Saturday, January 1, 2011

The Brilliance of Nikola Tesla – Part 5

After the success of the Niagara project, Tesla had time for his favorite venture, experimentation. Back in his New York City lab, Tesla dove head first into exploring high-frequency electricity as a number of recent breakthroughs had opened doors to the high-frequency phenomenon. In 1873 English experiments proved mathematically that light was electromagnetic radiation, ergo; light was electricity, vibrating at very high frequencies. In 1888, Heinrich Hertz of Germany confirmed through experimentation that an electric spark generates electromagnetic waves into space. These discoveries identified radio waves and opened a new chapter in what was possible with electricity.

Tesla knew that higher frequencies would have many technological advances such as brighter lighting, easily transmitted energy, and energy that was less dangerous as it could pass through a person harmlessly. Tesla’s initial goal was to approximate the frequency of sunlight and develop lamps that were brighter and more well-configured. He hoped this would eliminate his old nemesis Edison and his incandescent lamp which only took advantage of 5% of the available energy. Tesla’s initial experiments were to develop rotary AC generators that operated at much higher speeds. His first generators began to fly apart at 20,000 cycles per second, which was far short of his goal. Then in 1891 he patented what we now know as the Tesla Coil that took sixty-cycle per second household current and amplified it to hundreds of thousands of cycles per second. In addition to extremely high frequencies, they coils also produced very high voltages.
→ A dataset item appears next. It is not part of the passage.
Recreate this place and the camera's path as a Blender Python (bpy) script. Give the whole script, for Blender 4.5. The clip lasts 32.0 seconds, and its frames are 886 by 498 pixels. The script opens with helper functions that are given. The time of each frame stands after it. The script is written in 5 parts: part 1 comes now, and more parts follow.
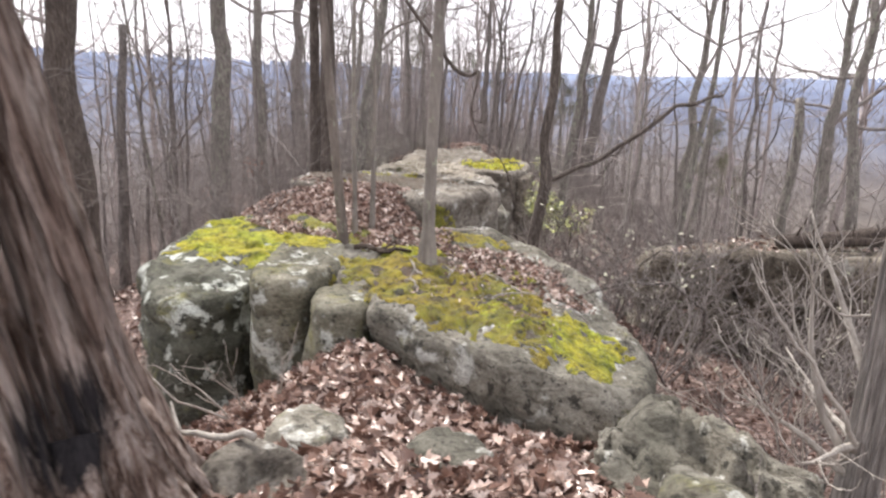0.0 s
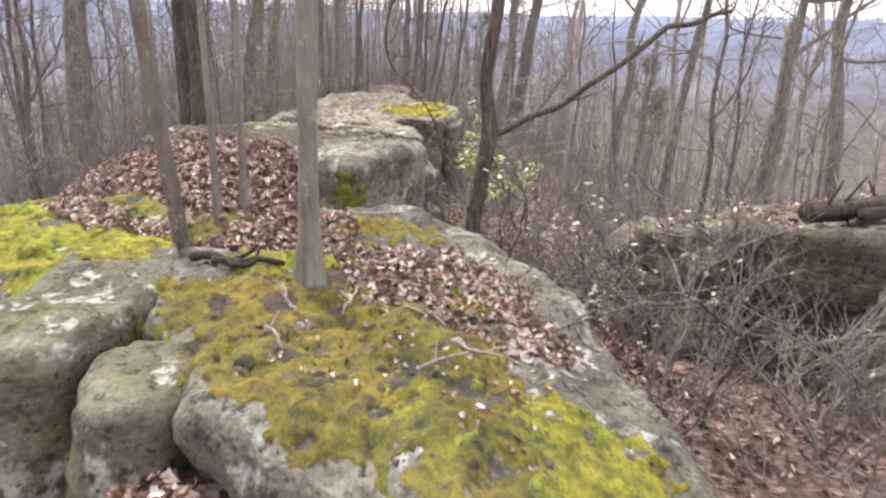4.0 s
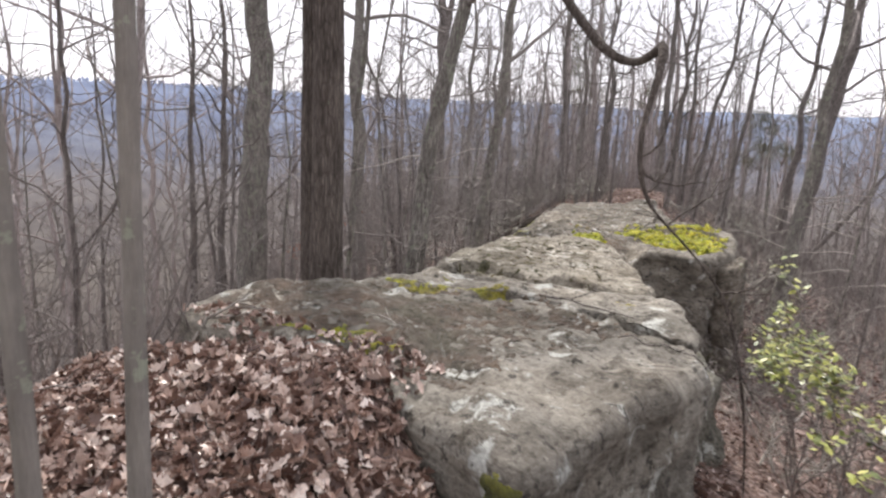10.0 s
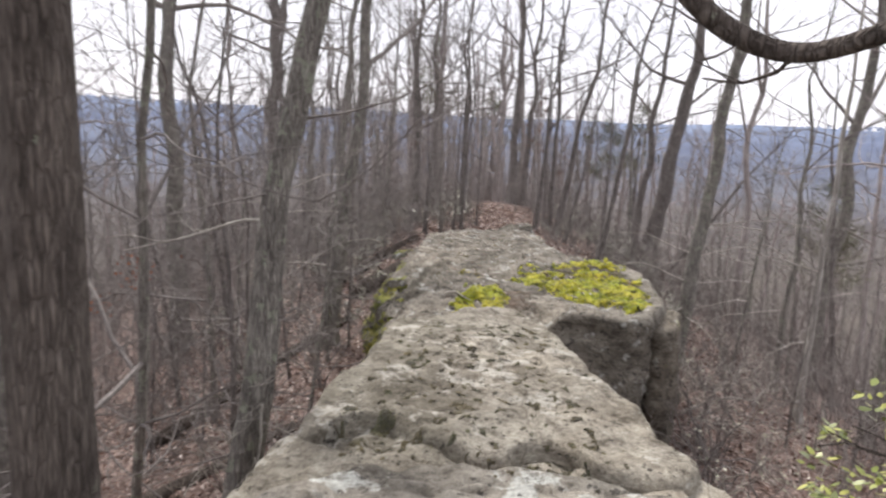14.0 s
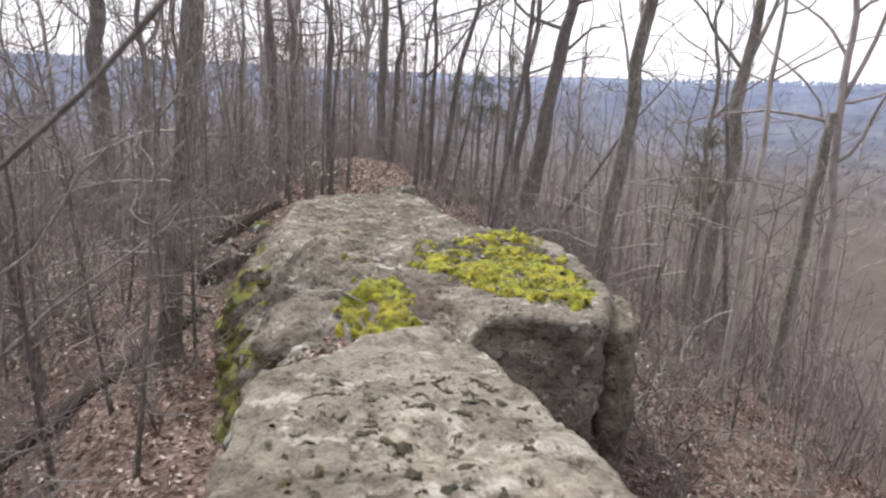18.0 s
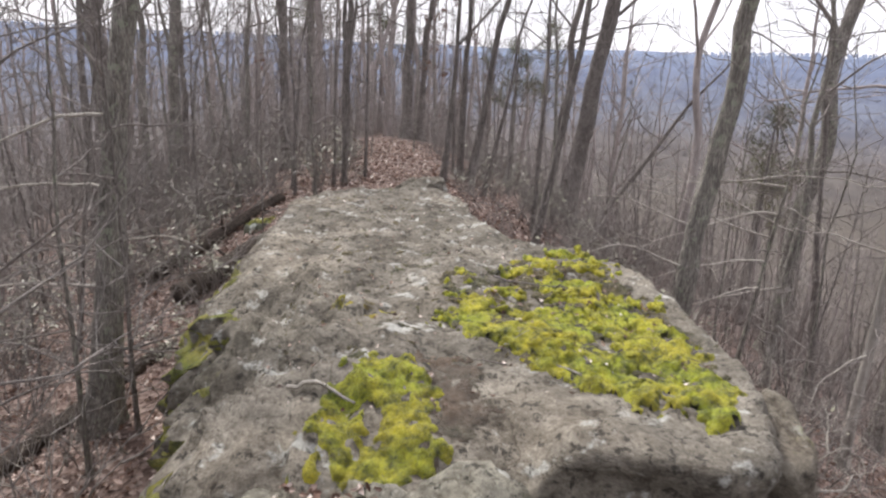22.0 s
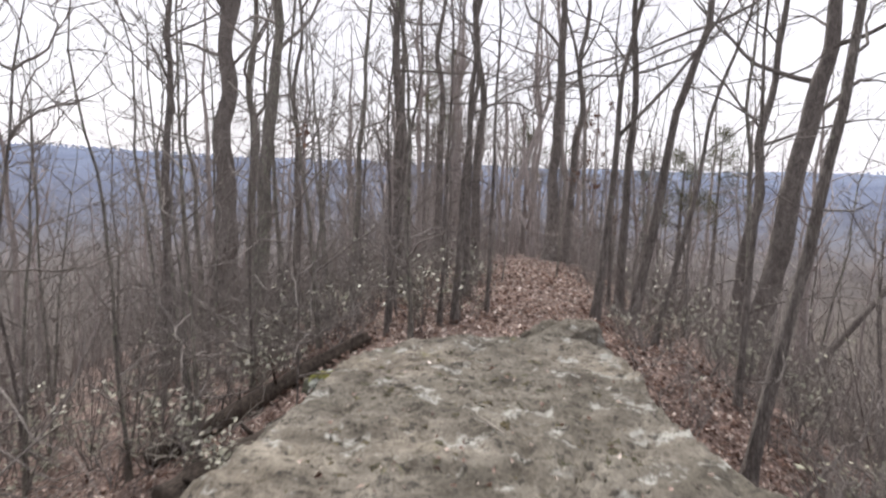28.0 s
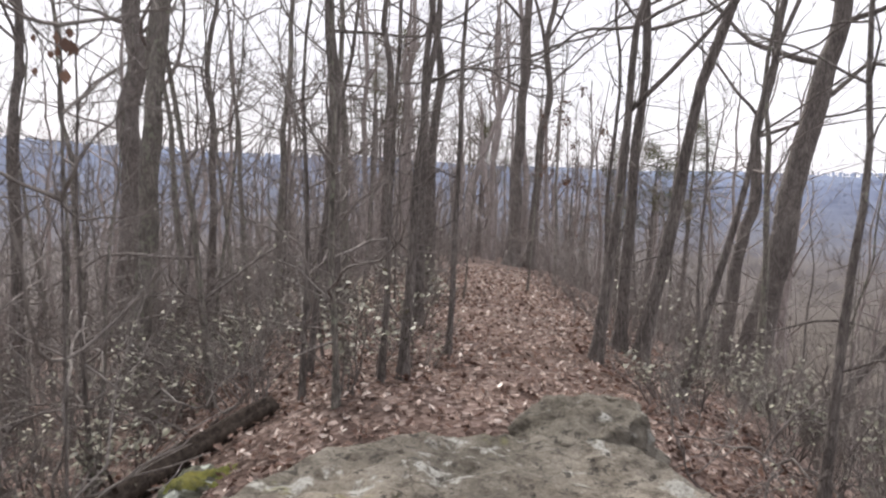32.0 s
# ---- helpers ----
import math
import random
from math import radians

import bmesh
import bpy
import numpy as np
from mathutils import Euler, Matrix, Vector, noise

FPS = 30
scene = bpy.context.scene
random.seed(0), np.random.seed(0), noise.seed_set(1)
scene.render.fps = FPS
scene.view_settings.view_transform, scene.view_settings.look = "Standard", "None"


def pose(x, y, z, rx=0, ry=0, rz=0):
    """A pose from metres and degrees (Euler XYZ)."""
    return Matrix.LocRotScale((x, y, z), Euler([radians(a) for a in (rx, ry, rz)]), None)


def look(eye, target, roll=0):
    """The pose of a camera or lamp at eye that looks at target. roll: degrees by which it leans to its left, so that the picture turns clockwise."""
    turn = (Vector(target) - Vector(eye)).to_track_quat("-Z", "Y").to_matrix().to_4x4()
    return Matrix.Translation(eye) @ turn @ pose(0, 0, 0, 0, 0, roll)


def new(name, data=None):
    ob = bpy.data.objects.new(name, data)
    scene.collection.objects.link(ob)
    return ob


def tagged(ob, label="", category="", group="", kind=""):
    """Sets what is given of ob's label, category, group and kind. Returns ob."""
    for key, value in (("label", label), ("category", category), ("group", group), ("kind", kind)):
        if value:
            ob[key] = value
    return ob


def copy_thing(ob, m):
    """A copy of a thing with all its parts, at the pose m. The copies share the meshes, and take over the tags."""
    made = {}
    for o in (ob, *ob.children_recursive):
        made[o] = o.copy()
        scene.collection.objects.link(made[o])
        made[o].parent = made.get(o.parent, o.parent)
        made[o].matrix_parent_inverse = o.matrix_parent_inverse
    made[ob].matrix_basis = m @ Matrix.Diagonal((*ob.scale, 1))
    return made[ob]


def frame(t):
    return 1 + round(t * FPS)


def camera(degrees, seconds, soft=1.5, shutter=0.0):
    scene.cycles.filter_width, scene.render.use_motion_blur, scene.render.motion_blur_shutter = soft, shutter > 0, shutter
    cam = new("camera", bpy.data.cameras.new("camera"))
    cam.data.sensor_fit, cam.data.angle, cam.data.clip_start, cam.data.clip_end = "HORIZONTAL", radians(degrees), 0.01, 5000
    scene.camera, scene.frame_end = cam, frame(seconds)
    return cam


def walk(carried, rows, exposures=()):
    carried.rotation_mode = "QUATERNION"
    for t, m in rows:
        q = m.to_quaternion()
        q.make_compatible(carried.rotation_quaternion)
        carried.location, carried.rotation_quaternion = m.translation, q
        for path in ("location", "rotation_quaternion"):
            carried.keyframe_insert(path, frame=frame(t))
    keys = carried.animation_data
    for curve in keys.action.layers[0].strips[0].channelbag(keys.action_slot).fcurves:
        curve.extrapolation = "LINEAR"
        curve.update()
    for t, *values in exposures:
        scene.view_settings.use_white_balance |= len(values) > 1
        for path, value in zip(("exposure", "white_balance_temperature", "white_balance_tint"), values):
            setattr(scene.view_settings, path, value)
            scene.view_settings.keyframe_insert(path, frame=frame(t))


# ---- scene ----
cam = camera(65.1, 32.0, soft=2.3, shutter=0.6)
METRES, EYE, TILT, LEAN, TURN = 24.0, 1.5, -14.0, -1.7, 0.0
ROWS = [
    (0.0, 0.0, 0.0, 0.0, -0.0, 0.0, 0.0),
    (0.5, 0.0059, 0.0134, 0.0022, -0.11, -2.54, 0.27),
    (1.0, 0.0066, 0.0252, 0.0036, 0.89, -4.7, 0.55),
    (1.5, 0.0038, 0.0419, 0.0083, 0.33, -6.13, 1.03),
    (2.0, 0.0065, 0.0567, 0.011, -0.22, -6.87, 1.1),
    (2.5, 0.0078, 0.0698, 0.0149, -0.6, -7.35, 0.85),
    (3.0, 0.0056, 0.082, 0.0166, -2.58, -5.46, 1.11),
    (3.5, 0.0066, 0.0945, 0.0146, -6.59, -5.32, 1.47),
    (4.0, 0.0092, 0.1089, 0.0155, -5.93, -4.64, 1.62),
    (4.5, 0.0087, 0.1259, 0.0143, -6.96, -2.98, 1.3),
    (6.5, 0.0156, 0.1963, 0.0368, -3.84, -5.75, 1.08),
    (7.0, 0.0191, 0.2115, 0.0414, 1.43, -2.31, 0.35),
    (7.5, 0.0213, 0.2296, 0.0444, 1.64, -0.82, -0.52),
    (8.0, 0.0227, 0.2451, 0.0468, 2.74, 0.11, -0.69),
    (8.5, 0.0246, 0.2606, 0.0518, 11.12, 3.44, -1.95),
    (9.0, 0.0236, 0.2737, 0.0547, 13.14, 4.44, -2.69),
    (9.5, 0.0173, 0.2886, 0.0579, 12.02, 4.38, -3.42),
    (10.0, 0.014, 0.3023, 0.0602, 13.38, 2.62, -3.64),
    (10.5, 0.0107, 0.3159, 0.063, 14.6, 3.37, -3.38),
    (11.0, 0.0042, 0.3307, 0.065, 11.45, 2.94, -2.82),
    (11.5, 0.0002, 0.3461, 0.067, 10.05, 1.66, -2.86),
    (12.0, -0.0042, 0.3642, 0.0696, 14.16, 1.19, -3.66),
    (12.5, -0.0121, 0.3819, 0.0765, 11.12, 1.26, -3.35),
    (13.0, -0.016, 0.4009, 0.0845, 7.4, 3.33, -3.1),
    (13.5, -0.019, 0.4144, 0.0931, 5.29, 4.04, -2.05),
    (14.0, -0.0229, 0.4263, 0.0982, 0.5, 3.64, -0.53),
    (14.5, -0.0253, 0.4374, 0.1016, -2.13, 1.57, 0.46),
    (16.5, -0.03, 0.4882, 0.1112, -5.21, 2.59, 2.26),
    (17.0, -0.0285, 0.5036, 0.1131, -2.63, 1.98, 2.22),
    (17.5, -0.0296, 0.5173, 0.1137, -4.9, 0.94, 2.04),
    (18.0, -0.0298, 0.5319, 0.1161, -10.63, -0.27, 2.19),
    (18.5, -0.0268, 0.5453, 0.1181, -6.49, 1.1, 1.5),
    (19.0, -0.0265, 0.56, 0.1205, -7.66, 1.96, 1.28),
    (19.5, -0.0275, 0.5755, 0.1234, -12.02, 2.18, 1.93),
    (20.0, -0.0249, 0.5932, 0.1259, -12.78, 3.47, 1.77),
    (20.5, -0.0237, 0.6129, 0.1296, -12.39, 4.97, 1.26),
    (21.0, -0.0225, 0.6261, 0.1369, -11.71, 4.6, 1.37),
    (21.5, -0.0158, 0.6347, 0.1381, -9.28, 2.72, 1.51),
    (22.0, -0.0126, 0.6451, 0.1393, -8.3, -2.27, 1.62),
    (22.5, -0.0118, 0.6585, 0.1414, -10.59, -0.32, 1.43),
    (23.0, -0.0082, 0.6709, 0.1398, -9.98, 0.97, 1.16),
    (23.5, -0.0057, 0.6834, 0.1399, -6.76, 0.89, 0.33),
    (24.0, -0.0028, 0.6993, 0.1424, -11.81, 1.06, 0.34),
    (24.5, 0.0008, 0.7123, 0.1409, -13.72, 2.2, 0.87),
    (25.0, 0.0061, 0.7268, 0.1412, -10.85, 2.59, 0.77),
    (25.5, 0.0059, 0.7431, 0.1437, -9.05, 2.84, 0.32),
    (26.0, 0.0065, 0.7567, 0.1446, -6.09, 3.18, 0.29),
    (26.5, 0.0085, 0.7714, 0.1466, 0.12, 3.17, -0.37),
    (28.5, 0.0109, 0.8398, 0.1656, 3.61, 9.65, -0.72),
    (29.0, 0.0099, 0.8566, 0.1698, 1.08, 10.8, 0.05),
    (29.5, 0.012, 0.8753, 0.1721, 0.59, 10.99, 0.42),
    (30.0, 0.0117, 0.891, 0.1761, 1.64, 8.35, 0.36),
    (30.5, 0.0083, 0.9076, 0.1805, 1.23, 8.25, 0.55),
    (31.0, 0.0077, 0.9223, 0.1829, 0.44, 7.85, 0.69),
    (31.5, 0.0074, 0.9381, 0.1873, 0.24, 7.93, 0.5),
    (32.0, 0.005, 0.9553, 0.1895, -0.48, 7.46, -0.22),
]
walk(cam, [(t, pose(0, 0, EYE, TILT, LEAN, TURN) @ pose(METRES * x, METRES * y, METRES * z, 90 + pitch, roll, yaw)) for t, x, y, z, yaw, pitch, roll in ROWS],
     exposures=[(0, 0.36, 6560, 12), (4.5, 0.47, 6700, 12.3), (7.5, 0.39, 6560, 11.3), (9, 0.16, 6500, 10.8), (11, -0.02, 6430, 10.5), (12, -0.01, 6400, 10), (14, -0.05, 6420, 10),
                (17, -0.03, 6420, 11), (24, -0.05, 6400, 10), (27.5, -0.12, 6450, 10), (29, -0.13, 6500, 10), (30, -0.41, 6500, 10), (32, -0.12, 6500, 10)])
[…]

With these new found high frequencies Tesla was able to produce the first xenon and fluorescent lamps as well as the first x-ray photographs. Achievements in their own right, these discoveries paled in comparison to his November 1890 illumination of a vacuum tube wireslessly, Tesla had transmitted energy through the air. This began Tesla’s life-long work on the wireless transmission of energy. Soon, he discovered that he could transmit and receive powerful radio signals by tuning them to resonate at the same frequency. By 1895 Tesla was ready to transmit a signal to West Point, NY a distance of over 50 miles. However, tragedy stuck when the building that housed his lab was burnt to the ground, destroying all of his work.

The timing could not have been any worse as Guglielmo Marconi was hard at work in England developing a wireless telegraph system. Marconi had taken out the first telegraphy patent in England in 1896 on a two-circuit system that many did not believe would work. Later he set up a long-distance test using a Tesla coil to transmit signals across the English Channel. Meanwhile Tesla has applied for a basic radio patent in 1897 that was granted in 1900. Marconi had applied for a patent in America on November 10, 1900 but was turned down along with several revisions based on priority to Tesla and other inventors.

In 1900, the Marconi Wireless Telegraph Company, Ltd. was thriving partially because of Marconi’s connections to English aristocracy and British Marconi stock had soared from $3 to $22 per share. Thomas Edison invested in Marconi’s company and became a consulting engineer for American Marconi. Then on December 12, 1901, Marconi transmitted a signal across the Atlantic Ocean. An engineer working for Tesla claimed, “Looks as if Marconi has the jump on you,” Tesla calmly replied, “Marconi is a good fellow, let him continue his work, he is using seventeen of my patents.”

Tesla’s calm attitude toward Marconi was changed in 1904 when the U.S. Patent Office without notice reversed its previous decision and gave Marconi a patent and recognition for inventing the radio. No explanation was ever given to Tesla, however, an explanation was not needed as it was publicized that Marconi gave heavy financial backing to the American government. Tesla, as always, was engulfed in many other projects and didn’t give Marconi much thought until he was awarded the Nobel Prize in 1911 which infuriated Tesla to the point of suing the Marconi Company for infringement. It wasn’t until a few months after Tesla’s death in 1943 that the U.S. Supreme Court upheld Tesla’s radio patent number 645,576. Just as Marconi had used his wealth to attain the patent, it was lost for as simultaneously the Marconi Company was suing the United States government over use of its patents in World War I. The court was able to avoid the case completely by restoring Tesla’s priority to the patent over Marconi.